Learnings from an Imperfect Life
Perfectionism is a powerful driver for me and many of my clients. And yet most of my insight and creativity comes from situations that are far from ideal. Those situations that call on my creativity and determination to get what I want. I have two things I have learned from this:
- Don’t wait for the perfect time, it will never come. The imperfect times are better.
- It is the imperfections that make us human, give us insight, experience and something to teach others. Despite the pain, this is where your riches lie.
Let me illustrate that. After I had my second child and my first started attending school, I spent some time railing against the impossibility of the situation I found myself in. How could I do my consultancy work between school drop off and pick up times, with my clients in London an hour or two away?
I felt really stuck.
Not only did it impact my work, but my feelings of being able to determine my own life. I felt dependent on my husband, bored and lonely. I felt like I losing myself under the pile of laundry and paperwork that kept me at home. I tried to tell myself I could put my own needs on hold until the children were older. I told myself that others worked and had kids and what was wrong with me? And I told myself that if I worked I would not be giving my children enough of my attention and I would be a bad mother. So whichever path I took I would a failure or worse – a bad person.
Finding inspiration in adversity
Out of that misery came clarity. My business encompasses both coaching and consultancy for charities and social enterprises. I love both aspects, but I had recently taken on mostly consulting work. The fact that those doors were harder to open helped me to remember how I love coaching, and that it is not limited by time or location. I love how it how it brings me alive to connect with another human being. I love being on a journey to someone’s most fulfilling life. And I love to be the magician helping others see the wonderful truth about themselves.
Playing a bigger game
And the truth about me was that I could do what I wanted. Not, as it turns out, in the way that I expected. Actually it is much better than that. Not only can I work in a flexible way, with the hours I want and no commuting, but with phone or Skype coaching I can have clients anywhere in the world. Subscribers to this newsletter come from the UK, the US, India, Ghana… I run teleseminars and group coaching courses. I am planning a telesummit with an international cast of speakers. I have two books being developed. I have harnessed the power of the internet.

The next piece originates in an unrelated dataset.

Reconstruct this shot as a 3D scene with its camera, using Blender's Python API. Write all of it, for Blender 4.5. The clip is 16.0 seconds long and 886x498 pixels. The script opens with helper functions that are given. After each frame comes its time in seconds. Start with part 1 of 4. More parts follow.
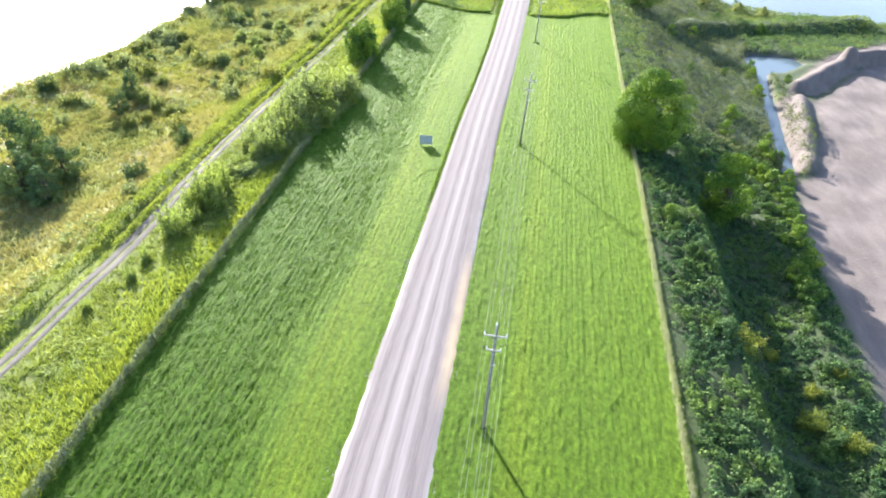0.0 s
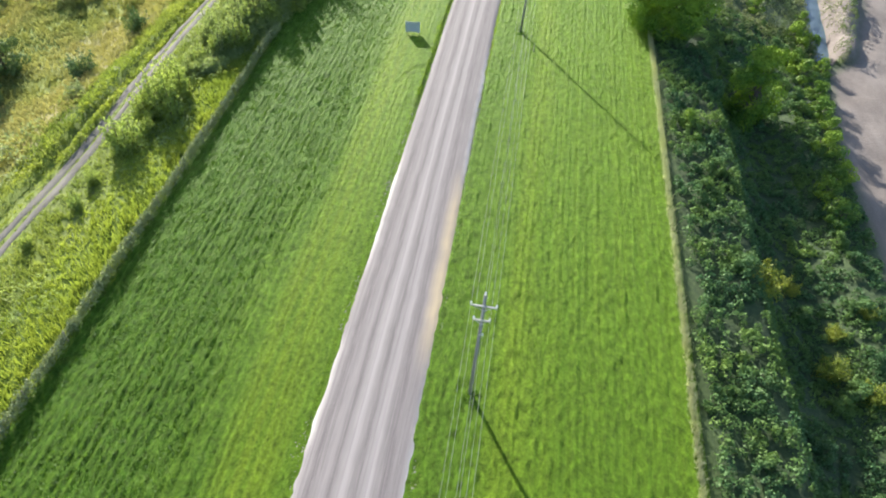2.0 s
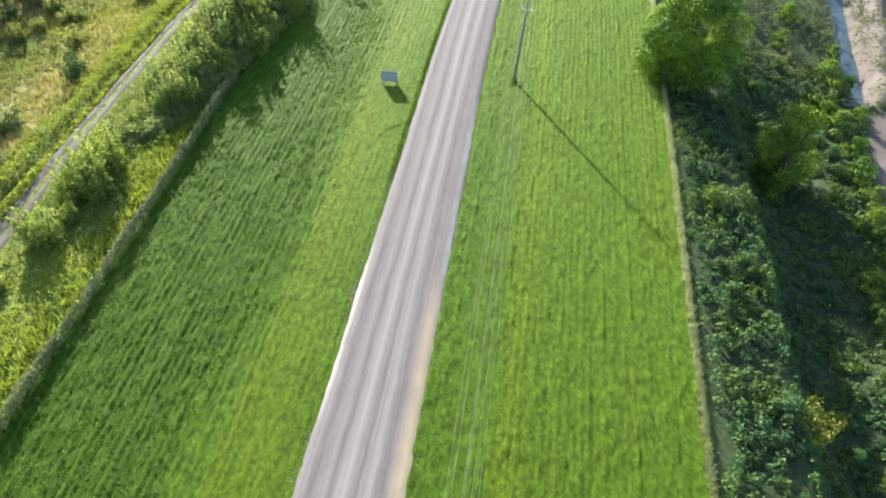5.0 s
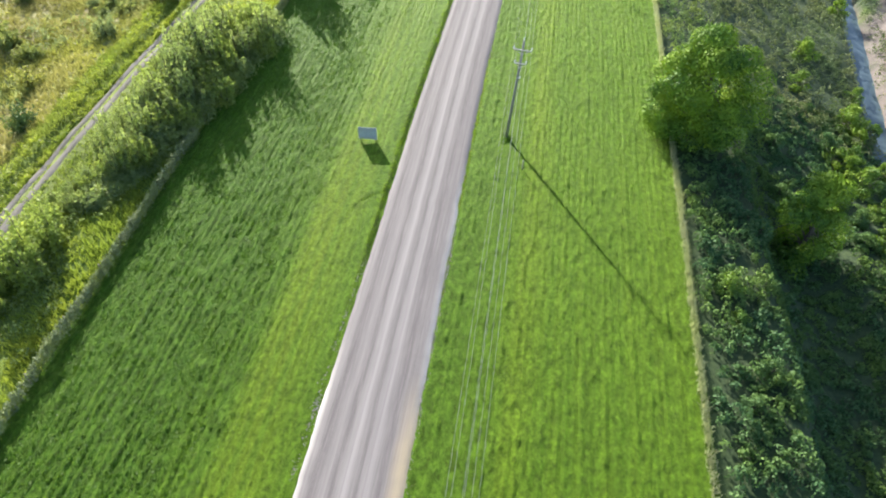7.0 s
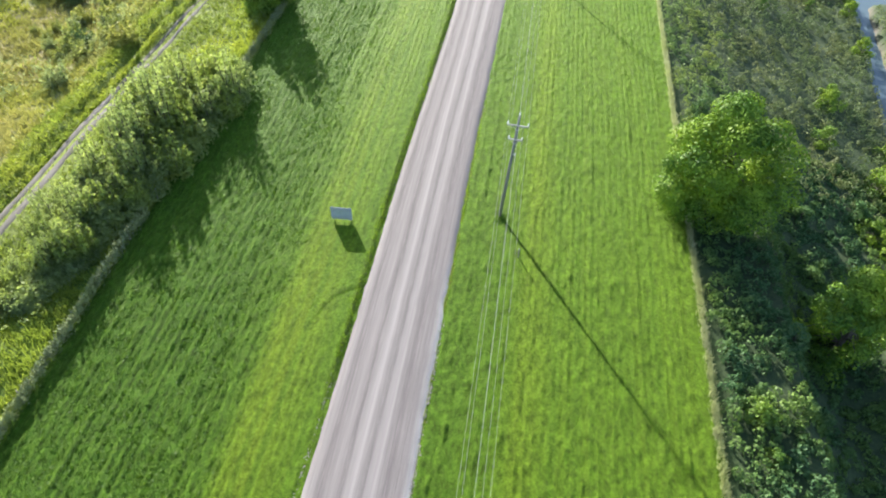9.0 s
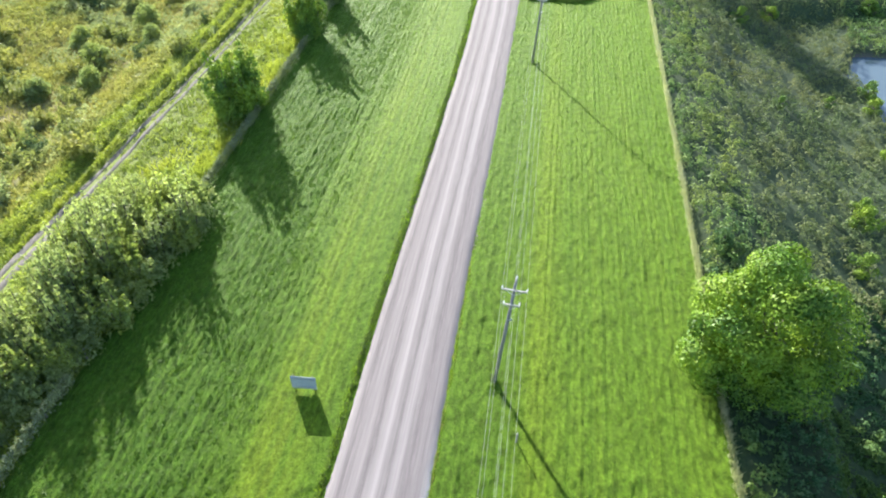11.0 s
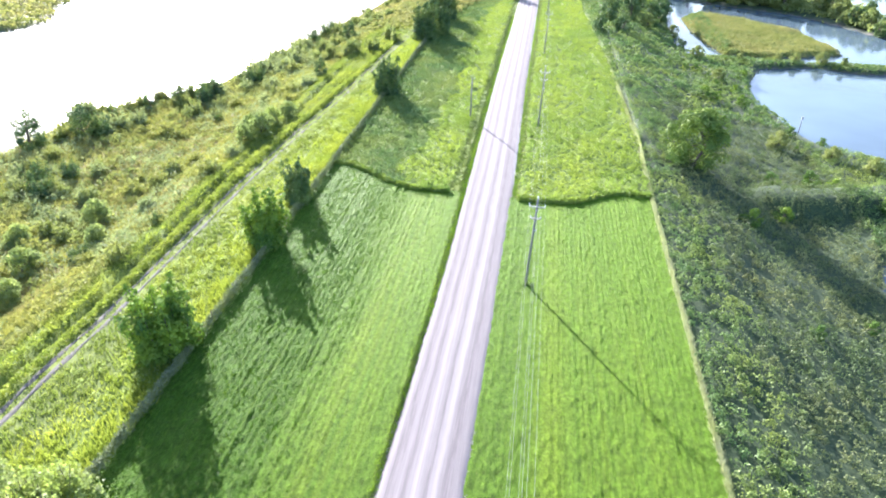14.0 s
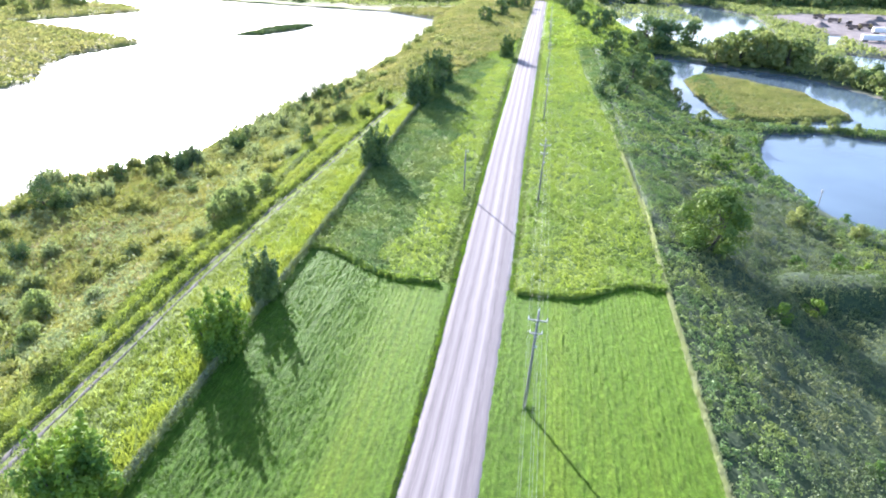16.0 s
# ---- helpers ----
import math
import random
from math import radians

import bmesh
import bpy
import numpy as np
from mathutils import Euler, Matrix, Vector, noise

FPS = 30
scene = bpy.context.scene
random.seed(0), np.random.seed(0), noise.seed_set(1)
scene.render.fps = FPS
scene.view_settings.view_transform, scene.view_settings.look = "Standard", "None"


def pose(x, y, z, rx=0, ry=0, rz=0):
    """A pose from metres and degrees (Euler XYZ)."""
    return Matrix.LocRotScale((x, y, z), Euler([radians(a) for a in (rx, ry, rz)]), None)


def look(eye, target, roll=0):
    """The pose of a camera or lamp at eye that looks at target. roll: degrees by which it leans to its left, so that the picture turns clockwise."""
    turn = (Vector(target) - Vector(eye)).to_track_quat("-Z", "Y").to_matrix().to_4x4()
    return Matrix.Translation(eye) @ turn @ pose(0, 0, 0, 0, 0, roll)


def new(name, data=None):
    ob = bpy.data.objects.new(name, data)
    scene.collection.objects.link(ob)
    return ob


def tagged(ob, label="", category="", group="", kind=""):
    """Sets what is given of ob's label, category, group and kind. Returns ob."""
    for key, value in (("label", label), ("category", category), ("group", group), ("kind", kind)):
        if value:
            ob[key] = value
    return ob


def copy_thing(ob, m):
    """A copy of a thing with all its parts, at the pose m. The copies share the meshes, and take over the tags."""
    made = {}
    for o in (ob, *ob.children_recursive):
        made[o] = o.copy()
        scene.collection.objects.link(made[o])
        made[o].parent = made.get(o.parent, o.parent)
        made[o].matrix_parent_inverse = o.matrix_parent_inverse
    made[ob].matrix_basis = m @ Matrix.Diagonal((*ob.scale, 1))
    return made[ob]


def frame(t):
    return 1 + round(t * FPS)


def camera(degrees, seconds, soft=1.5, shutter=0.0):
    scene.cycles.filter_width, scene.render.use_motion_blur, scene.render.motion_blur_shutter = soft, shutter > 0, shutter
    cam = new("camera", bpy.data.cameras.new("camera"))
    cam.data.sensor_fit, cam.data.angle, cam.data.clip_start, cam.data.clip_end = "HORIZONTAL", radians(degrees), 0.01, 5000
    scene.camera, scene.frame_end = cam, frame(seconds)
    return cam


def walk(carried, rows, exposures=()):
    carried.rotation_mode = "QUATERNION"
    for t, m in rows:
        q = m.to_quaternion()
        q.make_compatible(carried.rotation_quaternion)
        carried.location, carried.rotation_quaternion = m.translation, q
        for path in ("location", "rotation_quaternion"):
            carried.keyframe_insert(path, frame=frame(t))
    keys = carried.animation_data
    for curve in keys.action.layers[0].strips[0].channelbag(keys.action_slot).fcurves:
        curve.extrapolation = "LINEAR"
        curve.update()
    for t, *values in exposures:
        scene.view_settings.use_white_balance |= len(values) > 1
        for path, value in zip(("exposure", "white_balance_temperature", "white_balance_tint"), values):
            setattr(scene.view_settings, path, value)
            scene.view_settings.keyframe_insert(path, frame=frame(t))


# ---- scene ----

And most importantly, I have discovered my own powerful voice. A voice that has more insightful things to say because it has lived a real life, not a perfect one. Out of the pain came real learning about who I am, how I had limited myself all my life by feeling responsible, not just for my children and what I actually cared about.
Don’t wait for the perfect time – it will never come
Life is like that – there is always some reason not to do what you really want. So next time you think you can’t, because you haven’t got time / tidied the house / got fit / earned enough money / got the right qualification / add your own reason here…, ask yourself – “what could I do right now, even though that is still true?”
If it is too hard to write one answer (perfectionism might demand that it is the ‘right’ one) try writing 30 answers. Then pick one, two or three and pursue them a little. Notice what possibilities open up for you.
Then think about something that is bringing you pain and limitation. Somewhere you feel stuck. What does this situation have to teach you about yourself and what matters to you?
And, please, post a comment at the end of this blog sharing what you have realised you could do, when before you saw only limits.
Talk about synchronicity… Someone just sent the this quotation from Thomas Edison, right after I wrote this article:
“When you have exhausted all possibilities, remember this: you haven’t.”